Last JudgementVenit, vidit, vicit,” is how I think it would be in my lousy Latin.

“He came, he saw, he conquered.” That would be Pope Benedict all right. I have to say his performance during his US trip was masterful. Though lacking the charisma of his predecessor, he made up for it with a certain folksy charm by so openly enjoying the adulation he received anyway. And he didn’t slip up even once.

He actually talked about the clergy sex abuse crisis, even met with a few victims. And so the word will go out that yes, the nightmare is over at last. “Roma locuta est, causa finita est.”

Yes, Rome has indeed spoken, but is the case really closed? One strong indication it just might not be came from one Richard Sipe, who stood up and fingered Cardinal McCarrick.

Now, not only is Sipe a leading expert like the much more widely-known Tom Doyle, but while Doyle has been dealing with victims and enjoying(?) the media spotlight, Richard Sipe, as a psychologist and former monk, has been quietly talking all this time with perps and enablers and the like. Before now, his public statements have been pretty general, and he’s doubtless had strong professional and ethical as well as personal reasons to be reserved. He’s strongly hinted at times that he could identify abusers high up in the hierarchy, but as far as I know he’s never actually named names before.

So for him to speak out to power, especially now, and openly accuse one of the senior members of the American hierarchy should be very big news. It may not undo the effects of the pope’s PR blitz, but it definitely keeps the ball in play. And now that people are finally concentrating on the hierarchy’s role in all this, it may help take it to a new level altogether.

Because it just occurred to me, if it’s over (whatever the frak that means) then NOW IS THE TIME for all the doors still locked to open, all the skeletons to come out of the closet, all the unspeakable stories still untold to be at last uttered, and thereby laid to rest.

I know that a lot of stuff was deliberately left out of lawsuits to keep them somehow credible enough to win a settlement. Weird stuff. Sometimes really weird stuff. Not just by lawyers either. Many survivors have decided not to mention certain things for their own protection. But if that’s all done with now, now is the time for it to come out.
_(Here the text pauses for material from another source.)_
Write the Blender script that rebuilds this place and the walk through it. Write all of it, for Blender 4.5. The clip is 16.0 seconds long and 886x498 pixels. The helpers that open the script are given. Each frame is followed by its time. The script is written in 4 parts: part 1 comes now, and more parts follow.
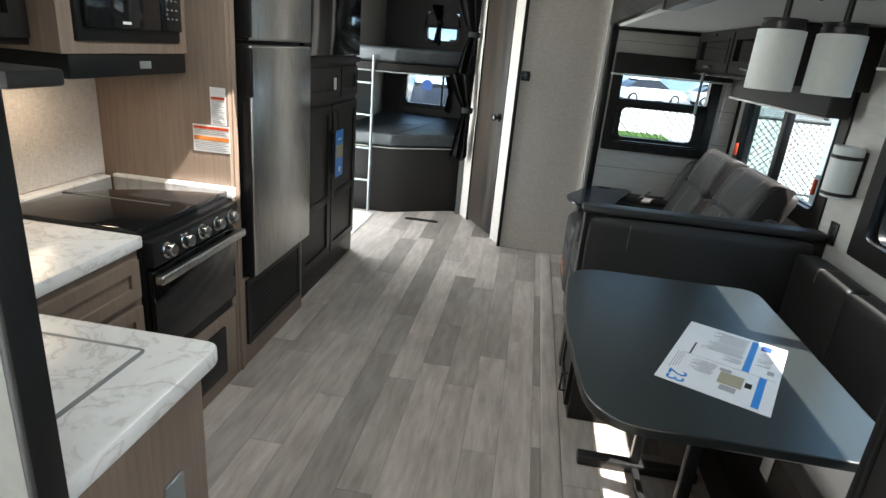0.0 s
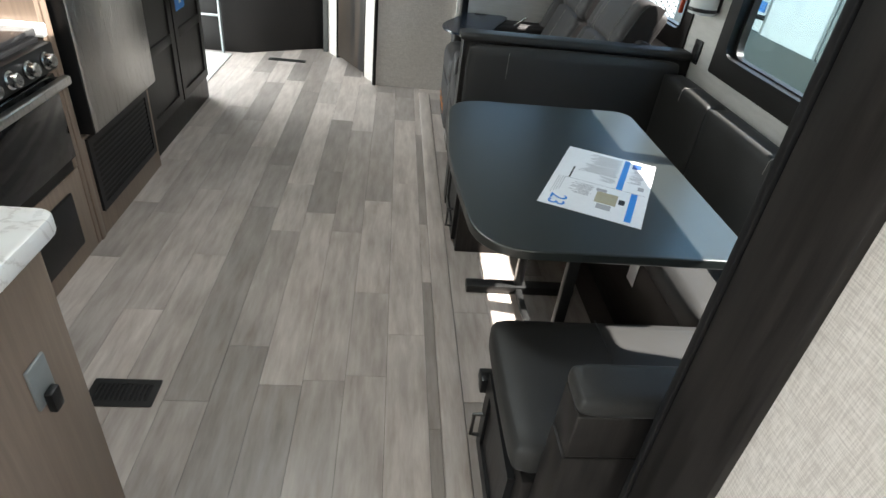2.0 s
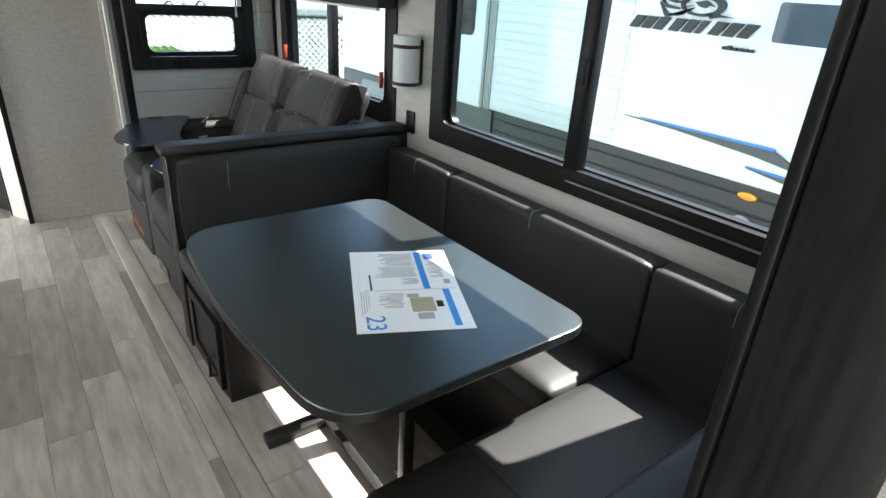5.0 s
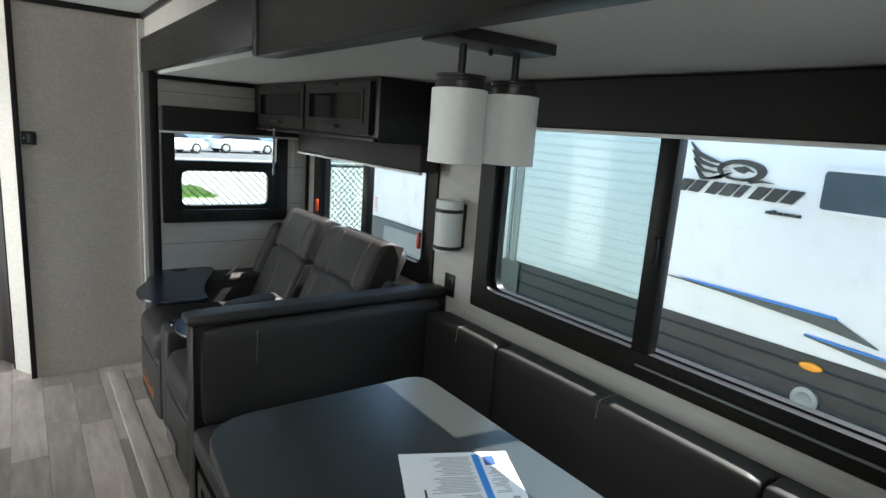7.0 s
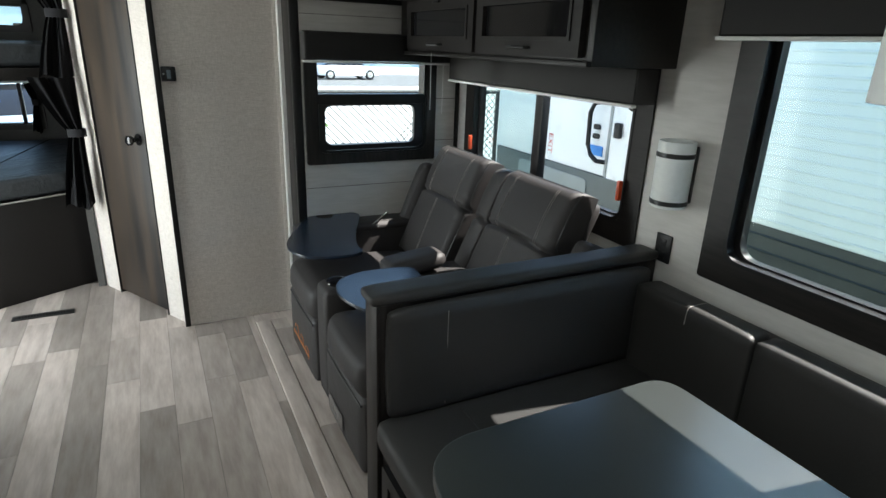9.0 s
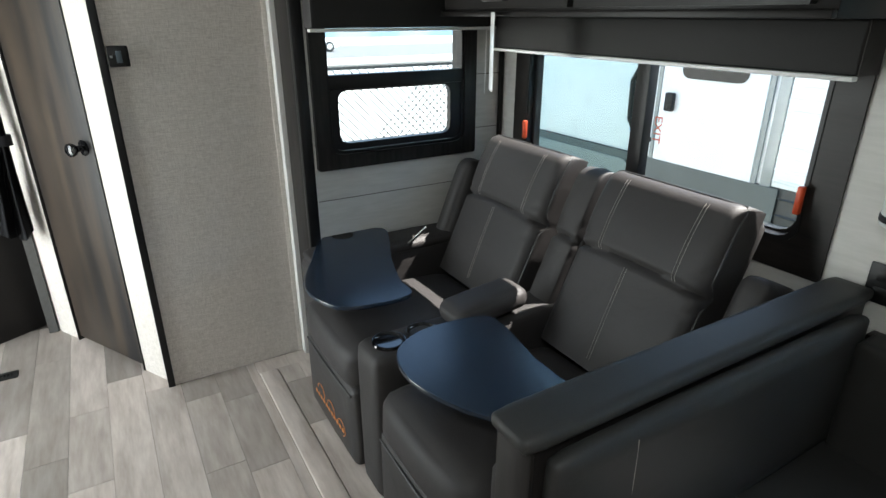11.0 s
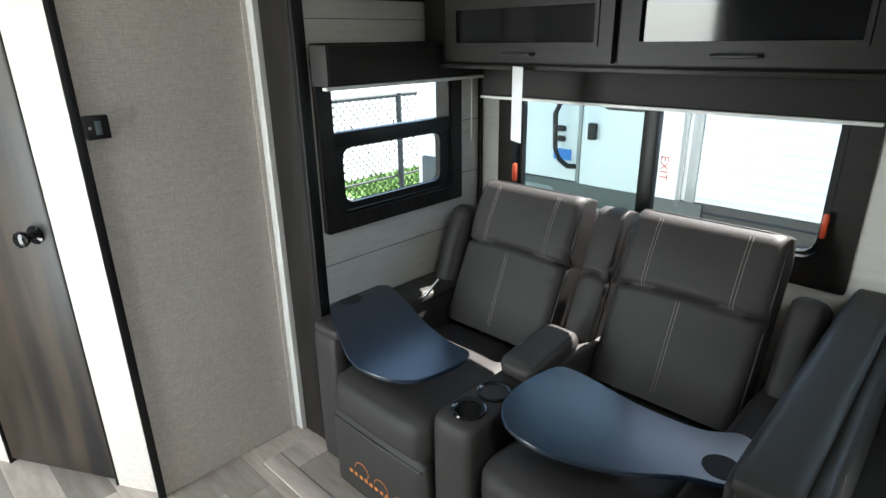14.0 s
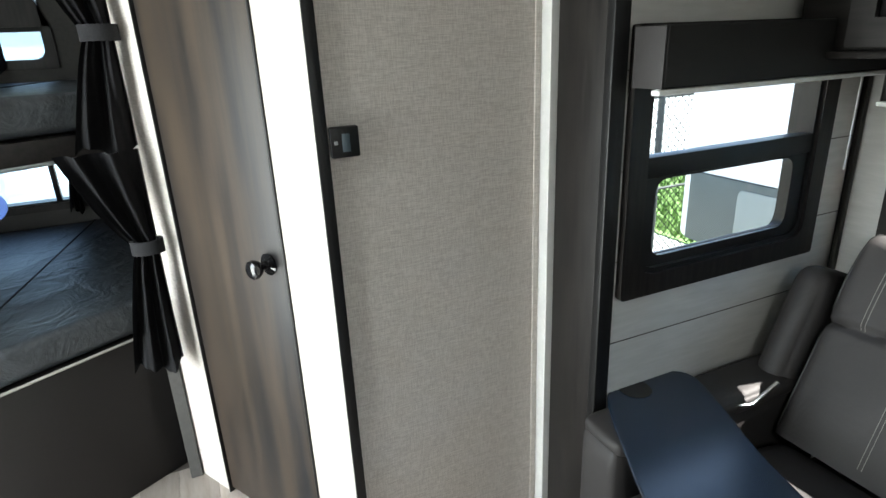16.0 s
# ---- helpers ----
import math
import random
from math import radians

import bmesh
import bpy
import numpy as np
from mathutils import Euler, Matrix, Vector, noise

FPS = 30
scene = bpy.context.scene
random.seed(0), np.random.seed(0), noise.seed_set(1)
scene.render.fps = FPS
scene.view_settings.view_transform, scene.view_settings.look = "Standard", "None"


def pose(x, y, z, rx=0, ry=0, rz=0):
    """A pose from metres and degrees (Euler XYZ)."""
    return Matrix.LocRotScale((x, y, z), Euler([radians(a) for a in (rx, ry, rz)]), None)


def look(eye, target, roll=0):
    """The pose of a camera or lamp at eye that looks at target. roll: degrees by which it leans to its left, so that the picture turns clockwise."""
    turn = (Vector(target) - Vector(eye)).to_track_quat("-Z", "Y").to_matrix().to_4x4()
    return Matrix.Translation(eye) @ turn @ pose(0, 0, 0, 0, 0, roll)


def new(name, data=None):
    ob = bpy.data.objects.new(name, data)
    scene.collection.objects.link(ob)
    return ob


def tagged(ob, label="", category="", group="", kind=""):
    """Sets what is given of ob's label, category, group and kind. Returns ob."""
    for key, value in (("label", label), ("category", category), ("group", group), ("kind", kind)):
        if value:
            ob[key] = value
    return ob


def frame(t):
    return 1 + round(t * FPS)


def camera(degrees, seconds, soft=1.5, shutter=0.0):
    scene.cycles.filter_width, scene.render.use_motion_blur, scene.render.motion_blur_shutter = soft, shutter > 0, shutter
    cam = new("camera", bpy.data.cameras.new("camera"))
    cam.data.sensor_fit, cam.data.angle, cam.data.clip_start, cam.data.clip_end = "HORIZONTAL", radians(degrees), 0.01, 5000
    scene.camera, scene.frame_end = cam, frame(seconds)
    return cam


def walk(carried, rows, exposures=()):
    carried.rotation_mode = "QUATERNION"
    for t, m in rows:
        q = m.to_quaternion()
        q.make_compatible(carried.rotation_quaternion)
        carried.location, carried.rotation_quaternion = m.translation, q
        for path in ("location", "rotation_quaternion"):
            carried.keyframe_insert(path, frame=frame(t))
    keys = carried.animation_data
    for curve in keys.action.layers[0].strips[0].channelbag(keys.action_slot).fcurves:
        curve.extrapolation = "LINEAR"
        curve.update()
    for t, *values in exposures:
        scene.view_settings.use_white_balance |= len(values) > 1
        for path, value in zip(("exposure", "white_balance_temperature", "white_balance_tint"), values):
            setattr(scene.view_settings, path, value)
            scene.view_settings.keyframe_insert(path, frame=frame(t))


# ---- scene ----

To Wit: ritual abuse, group activities, Satanism, drug-running, murders. To start with.

Not to mention the longstanding tradition of secular collusion, and the civil authorities co-operating in the cover-up. The Church could only maintain such a powerful secret legal system of its own with support from the State. Though formalized in Canada, it happened here in the United States, too.

For some of us, the crisis will never end. No matter how much healing occurs, for some survivors, Catholicism will be as triggering as fireworks are for some veterans. If it is over, there needs to be watchdog groups to keep an eye on the Church and continue to pressure them for openness and accountability. And the history of this time needs to be written.

What survivors and their families have suffered, the struggles they have endured, must not be forgotten. Otherwise, it will be not as if the scandals never happened, it will be far worse. For fallen human nature has not changed. Children will continue to be abused, women seduced in the confessional, and even worse things will happen and be concealed. And in the end, it is only the collective experience of the people, only history, that will survive to inform and guide future ages.